Nesse estágio inicial, em que há essa confusão, muitas vezes nem sequer se perguntaram se aquela estética se adapta ao seu estilo de vida, rotina ou identidade.
Nossa missão é filtrar toda essa informação para encontrar a essência do que o cliente realmente deseja, qual sensação ele quer experimentar ao abrir a porta de casa todos os dias, identificar seu estilo e eliminar o ruído para criar um espaço pessoal, íntimo e que fale sobre quem vive ali."
• Você acredita que estamos perdendo autenticidade ou funcionalidade em troca do que é visualmente mais aceito?
"Existe, sim, uma tendência de seguir o que consumimos nas redes. E não falo só de decoração — falo de moda, hábitos, estilo de vida... Vejo com frequência pessoas escolhendo peças, elementos ou recursos que ficam bem na foto, mas que não são práticos ou até desconfortáveis. Dá-se preferência a um canto bonito, mas pouco funcional, colocando a estética acima da funcionalidade — quando os dois deveriam caminhar juntos.
Só porque algo ‘está na moda’ não significa que precisamos nos identificar com aquilo. Mas é difícil resistir à tentação de seguir a corrente. E, embora possa funcionar para alguns, corremos o risco de criar espaços frios e impessoais.
Nesse sentido, acredito que devemos recuperar espaços vibrantes, lugares que contem histórias, que transmitam prazer e alegria. A autenticidade corre o risco de desaparecer se tudo for pensado para o algoritmo e não para a experiência humana."
• Como você equilibra o que “fica bem na foto” com o que realmente funciona no dia a dia?
"Para mim, a chave está em perguntar: que atividades, experiências e sensações você quer cultivar no seu dia a dia? A estética deve ser uma ferramenta, não um objetivo. Observar a funcionalidade, os fluxos e os rituais que ocorrem em cada espaço é o ponto de partida para reinterpretar os elementos decorativos sem sacrificar o conforto ou a autenticidade."

• Você acredita que essa tendência está mudando a forma como entendemos o design de interiores e o que significa ter um estilo próprio?

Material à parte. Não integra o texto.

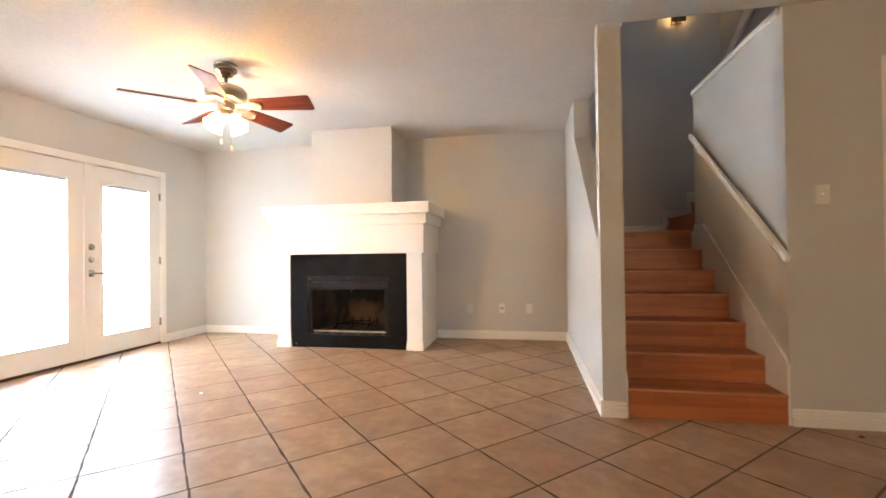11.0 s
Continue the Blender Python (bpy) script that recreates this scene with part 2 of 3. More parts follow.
def tile_material():
    """Mottled clay and sand tones that differ from tile to tile, with a shallow slate-like relief."""
    m = bpy.data.materials.new("stone_look_ceramic_tile")
    m.use_nodes = True
    t = m.node_tree
    b = t.nodes["Principled BSDF"]
    co = t.nodes.new("ShaderNodeTexCoord")
    info = t.nodes.new("ShaderNodeObjectInfo")
    shift = t.nodes.new("ShaderNodeVectorMath")
    shift.operation = "SCALE"
    shift.inputs[0].default_value = (37, 51, 11)
    t.links.new(info.outputs["Random"], shift.inputs["Scale"])
    add = t.nodes.new("ShaderNodeVectorMath")
    t.links.new(co.outputs["Object"], add.inputs[0])
    t.links.new(shift.outputs["Vector"], add.inputs[1])

    def cloud(scale, detail, rough=0.5, warp=0.0):
        n = t.nodes.new("ShaderNodeTexNoise")
        n.inputs["Scale"].default_value, n.inputs["Detail"].default_value = scale, detail
        n.inputs["Roughness"].default_value, n.inputs["Distortion"].default_value = rough, warp
        t.links.new(add.outputs["Vector"], n.inputs["Vector"])
        return n.outputs["Fac"]

    def mul(a, v):
        k = t.nodes.new("ShaderNodeMath")
        k.operation = "MULTIPLY"
        t.links.new(a, k.inputs[0])
        k.inputs[1].default_value = v
        return k.outputs[0]

    def plus(a, c):
        k = t.nodes.new("ShaderNodeMath")
        k.operation = "ADD"
        t.links.new(a, k.inputs[0])
        t.links.new(c, k.inputs[1])
        return k.outputs[0]

    tone = plus(plus(mul(cloud(4.5, 4, 0.55, 0.4), 0.55), mul(cloud(17, 5, 0.6, 0.3), 0.37)), mul(info.outputs["Random"], 0.10))
    cr = t.nodes.new("ShaderNodeValToRGB")
    stops = cr.color_ramp
    stops.elements[0].position, stops.elements[0].color = 0.18, (0.16, 0.071, 0.035, 1)
    stops.elements[1].position, stops.elements[1].color = 0.82, (0.49, 0.335, 0.20, 1)
    e = stops.elements.new(0.50)
    e.color = (0.305, 0.172, 0.093, 1)
    t.links.new(tone, cr.inputs["Fac"])
    t.links.new(cr.outputs["Color"], b.inputs["Base Color"])
    b.inputs["Roughness"].default_value = 0.40
    b.inputs["Specular IOR Level"].default_value = 0.95
    height = plus(mul(cloud(7, 1, 0.4, 0.5), 1.0), mul(cloud(19, 2, 0.45, 0.4), 0.42))
    bp = t.nodes.new("ShaderNodeBump")
    bp.inputs["Strength"].default_value, bp.inputs["Distance"].default_value = 1.0, 0.0046
    t.links.new(height, bp.inputs["Height"])
    t.links.new(bp.outputs["Normal"], b.inputs["Normal"])
    return m


def sooty_rear():
    """Pale brick scorched black towards the rim and in streaks."""
    m = bpy.data.materials.new("scorched_rear_brick")
    m.use_nodes = True
    t = m.node_tree
    b = t.nodes["Principled BSDF"]
    b.inputs["Roughness"].default_value = 0.95
    co = t.nodes.new("ShaderNodeTexCoord")
    mp = t.nodes.new("ShaderNodeMapping")
    mp.inputs["Location"].default_value = (-2.47 * 2.1, 0.24 * 0.5, -0.29 * 3.0)
    mp.inputs["Scale"].default_value = (2.1, 0.5, 3.0)
    t.links.new(co.outputs["Object"], mp.inputs["Vector"])
    g = t.nodes.new("ShaderNodeTexGradient")
    g.gradient_type = "SPHERICAL"
    t.links.new(mp.outputs["Vector"], g.inputs["Vector"])
    n = t.nodes.new("ShaderNodeTexNoise")
    n.inputs["Scale"].default_value, n.inputs["Detail"].default_value, n.inputs["Distortion"].default_value = 9, 5, 0.6
    st = t.nodes.new("ShaderNodeMapping")
    st.inputs["Scale"].default_value = (1.0, 1, 0.75)
    t.links.new(co.outputs["Object"], st.inputs["Vector"])
    t.links.new(st.outputs["Vector"], n.inputs["Vector"])
    add = t.nodes.new("ShaderNodeMath")
    t.links.new(g.outputs["Fac"], add.inputs[0])
    t.links.new(n.outputs["Fac"], add.inputs[1])
    cr = t.nodes.new("ShaderNodeValToRGB")
    cr.color_ramp.elements[0].position, cr.color_ramp.elements[0].color = 0.62, (0.006, 0.005, 0.004, 1)
    cr.color_ramp.elements[1].position, cr.color_ramp.elements[1].color = 1.0, (0.16, 0.094, 0.052, 1)
    half_add = t.nodes.new("ShaderNodeMath")
    half_add.operation = "MULTIPLY"
    half_add.inputs[1].default_value = 0.8
    t.links.new(add.outputs[0], half_add.inputs[0])
    t.links.new(half_add.outputs[0], cr.inputs["Fac"])
    t.links.new(cr.outputs["Color"], b.inputs["Base Color"])
    return m


REAR = sooty_rear()
TILE = tile_material()


# ---- mesh helpers ----
def add_box(bm, x0, x1, y0, y1, z0, z1, bevel=0.0):
    vs = bmesh.ops.create_cube(bm, size=1.0, matrix=Matrix.LocRotScale(((x0 + x1) / 2, (y0 + y1) / 2, (z0 + z1) / 2), None, (abs(x1 - x0), abs(y1 - y0), abs(z1 - z0))))["verts"]
    if bevel:
        bmesh.ops.bevel(bm, geom=list({e for v in vs for e in v.link_edges}), offset=bevel, segments=2, profile=0.6, affect="EDGES")
    return bm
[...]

"Sem dúvida. Hoje, o design de interiores muitas vezes é entendido como uma cópia, e não como uma busca pessoal. Isso nos levou a uma certa homogeneização dos ambientes, mesmo que eles estejam em países diferentes. O risco de usar apenas o que vemos nas redes como referência é acabar habitando versões diferentes da mesma imagem.
Se olharmos para o passado, veremos um contraste enorme: casas cheias de objetos com história, móveis herdados, coleções, lembranças de viagens ou até peças feitas à mão. Eram espaços profundamente pessoais, talvez imperfeitos, mas cheios de alma.
Como designer de interiores, acredito que nosso papel é valorizar novamente o que é autêntico, artesanal, vivido — e até imperfeito. Reivindicar que um lar não precisa ser uma vitrine ou um cenário. Ele deve ser honesto, real e refletir a essência de quem vive ali."